Es lief für die Stuttgarter nicht nach Plan. Die Porsche SE verhob sich bei dem Versuch, sich die Macht bei VW zu sichern. Am Ende kam es daher anders: Im August 2012 drehte Volkswagen den Spieß um und verleibte sich das Porsche-Geschäft, das bis dahin unter dem Dach der Porsche SE war, komplett ein. Die Porsche SE selbst ist seitdem ausschließlich an Volkswagen beteiligt - profitiert darüber aber letztlich noch immer von den Erfolgen der Sportwagenschmiede.
Auch in einem weiteren Punkt bekam die Staatsanwaltschaft keinen Rückenwind durch das Gutachten. Die Anklage wirft Wiedeking und Härter mit der Mitteilung ein „planvolles“ Einwirken auf den Börsenpreis vor.
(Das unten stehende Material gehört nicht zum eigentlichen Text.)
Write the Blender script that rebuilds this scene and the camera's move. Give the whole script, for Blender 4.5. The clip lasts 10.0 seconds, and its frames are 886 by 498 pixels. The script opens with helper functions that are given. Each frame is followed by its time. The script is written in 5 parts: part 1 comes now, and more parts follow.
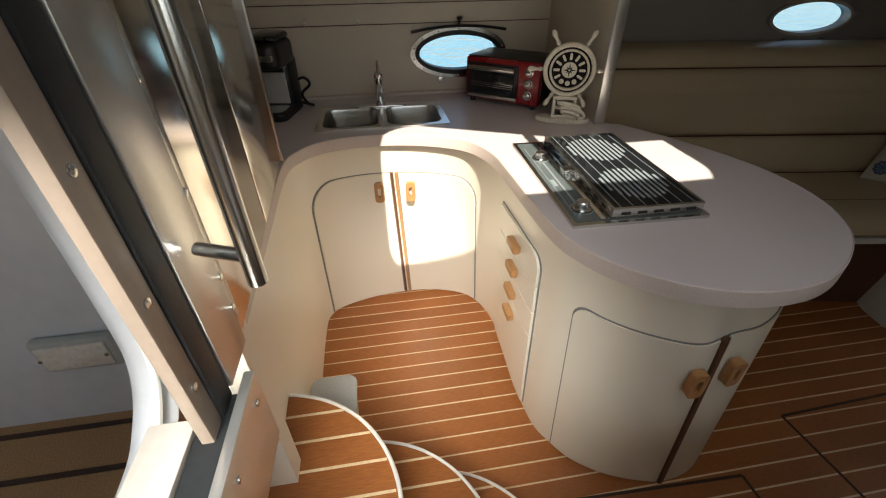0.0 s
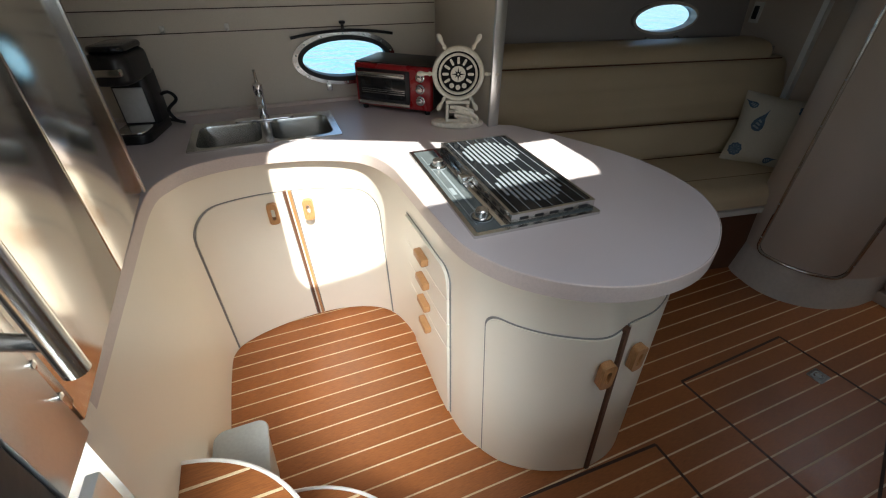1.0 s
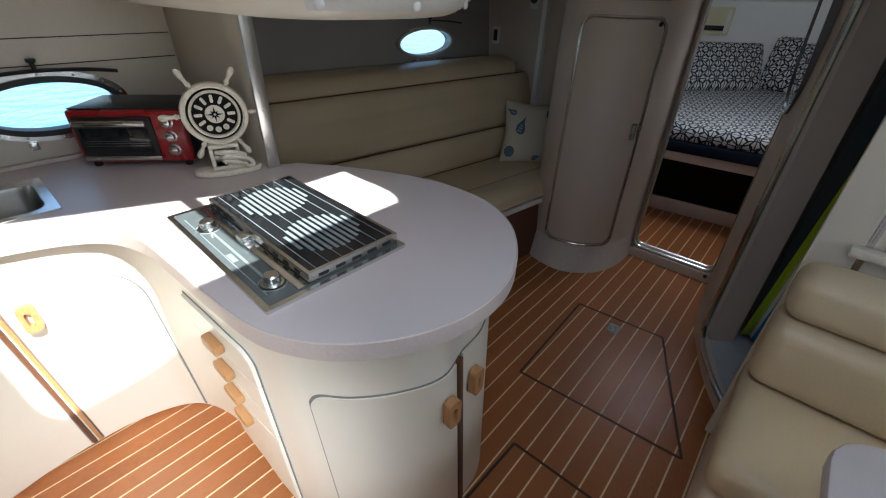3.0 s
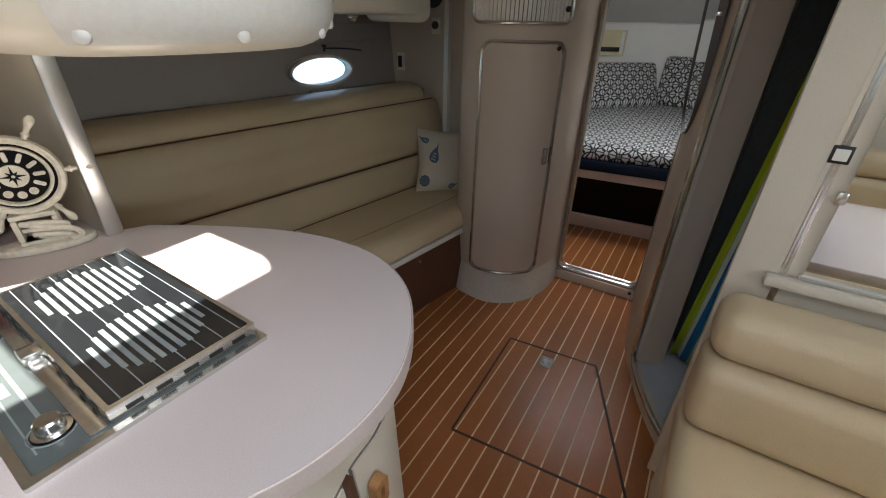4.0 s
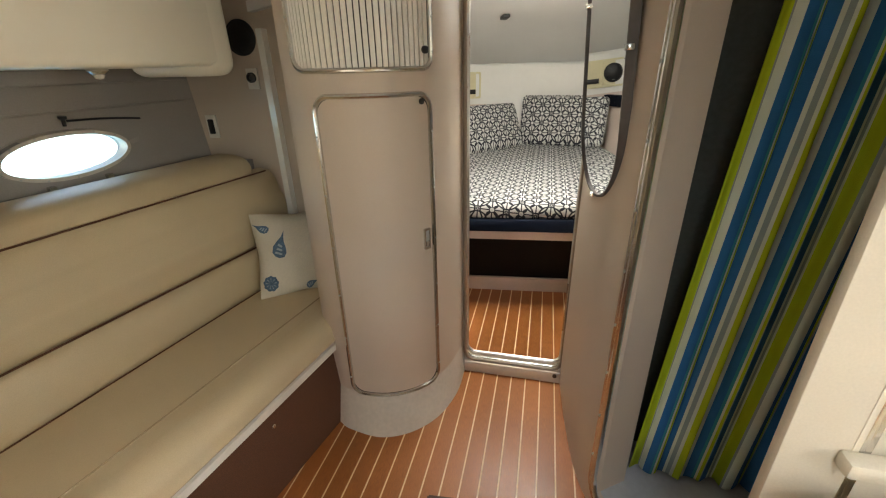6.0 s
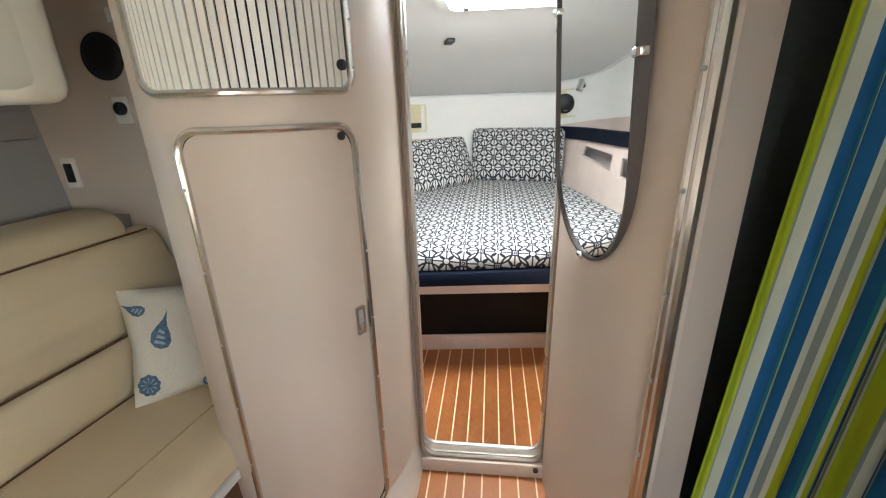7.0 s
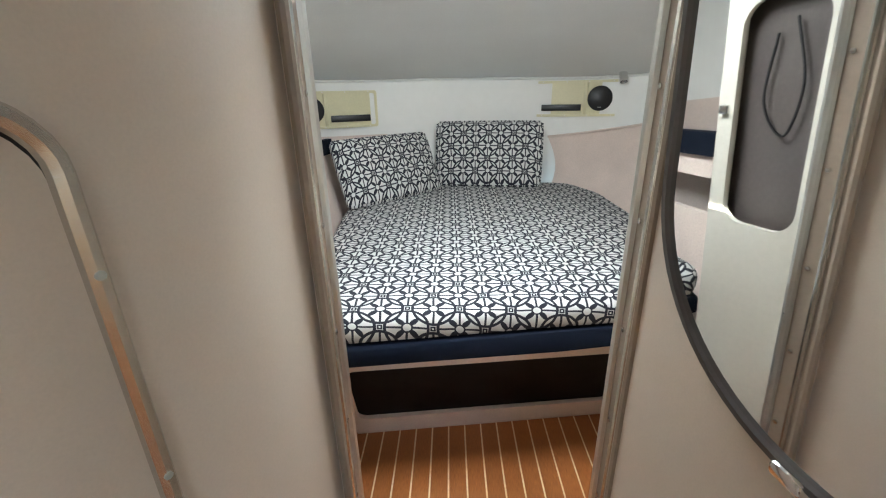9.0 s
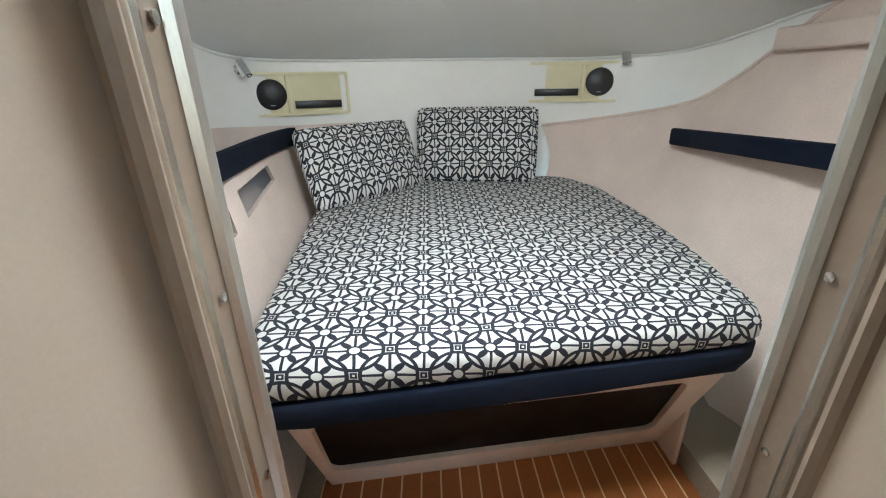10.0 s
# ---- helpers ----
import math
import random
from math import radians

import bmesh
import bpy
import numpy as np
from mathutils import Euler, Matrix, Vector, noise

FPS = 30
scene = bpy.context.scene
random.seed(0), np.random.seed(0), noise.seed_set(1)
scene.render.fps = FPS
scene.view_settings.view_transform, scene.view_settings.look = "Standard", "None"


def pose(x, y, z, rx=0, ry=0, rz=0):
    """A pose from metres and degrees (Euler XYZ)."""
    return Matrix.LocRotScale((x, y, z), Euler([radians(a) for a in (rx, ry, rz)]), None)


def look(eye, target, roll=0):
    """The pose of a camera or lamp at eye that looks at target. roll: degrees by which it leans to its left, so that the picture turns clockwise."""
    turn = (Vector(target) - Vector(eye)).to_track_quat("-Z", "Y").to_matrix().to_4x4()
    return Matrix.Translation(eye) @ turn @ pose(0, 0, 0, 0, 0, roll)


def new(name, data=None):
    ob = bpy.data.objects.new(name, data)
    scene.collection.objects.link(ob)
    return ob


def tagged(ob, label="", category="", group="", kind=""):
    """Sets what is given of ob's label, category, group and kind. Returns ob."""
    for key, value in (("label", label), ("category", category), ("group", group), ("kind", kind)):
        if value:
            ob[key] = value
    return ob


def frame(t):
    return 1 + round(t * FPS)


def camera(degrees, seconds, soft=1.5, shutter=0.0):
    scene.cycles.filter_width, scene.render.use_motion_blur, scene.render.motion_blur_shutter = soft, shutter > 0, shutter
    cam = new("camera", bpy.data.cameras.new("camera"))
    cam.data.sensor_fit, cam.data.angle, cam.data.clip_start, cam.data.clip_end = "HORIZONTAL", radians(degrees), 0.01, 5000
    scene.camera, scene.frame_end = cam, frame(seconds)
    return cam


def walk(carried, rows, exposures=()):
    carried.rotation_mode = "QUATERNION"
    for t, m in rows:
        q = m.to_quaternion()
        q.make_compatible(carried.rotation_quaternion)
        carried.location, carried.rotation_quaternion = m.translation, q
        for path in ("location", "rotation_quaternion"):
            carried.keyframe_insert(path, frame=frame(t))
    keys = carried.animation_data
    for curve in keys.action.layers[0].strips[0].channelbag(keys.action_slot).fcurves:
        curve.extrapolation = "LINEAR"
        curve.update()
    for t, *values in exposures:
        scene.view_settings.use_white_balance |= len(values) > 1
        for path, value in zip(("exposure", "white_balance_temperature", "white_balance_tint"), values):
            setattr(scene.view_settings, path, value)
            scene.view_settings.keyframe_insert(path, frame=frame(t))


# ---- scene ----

Genau dies sei aber in den damaligen Marktverwerfungen nicht möglich gewesen, so Burghof. „In einer so chaotischen Situation ist nichts planbar.“ Ob der Kurs nach einer Pressemitteilung nach oben oder nach unten gehe, sei in solchen „Blasenzeiten“ zum Teil schlicht zufällig, weil manche Anleger die Mitteilung anders verstünden, Transaktionen tätigten und ihnen viele andere Anleger folgten - Kaskaden-Effekt nennt Burghof das.
Gutachter Burghof betonte in seinem Vortrag, wie wichtig die damalige Zeit für Wiedeking und Härter war. Generell gelte: Wenn Firmenchefs große Übernahmepläne vermasselten, sei deren Karriere zu Ende. In einigen Metern Entfernung saßen die zwei Ex-Porsche-Chefs im Saal - seit ihren Einlassungen zu Beginn des Verfahrens mit vehementen Unschuldsbeteuerungen vor zwei Wochen verfolgen sie den Prozess schweigend. Nach ihrem Abgang bei Porsche 2009 nahmen die beiden tatsächlich auf keinem anderen wichtigen Chefposten mehr Platz. Planmäßig dauert der Prozess noch bis Februar 2016.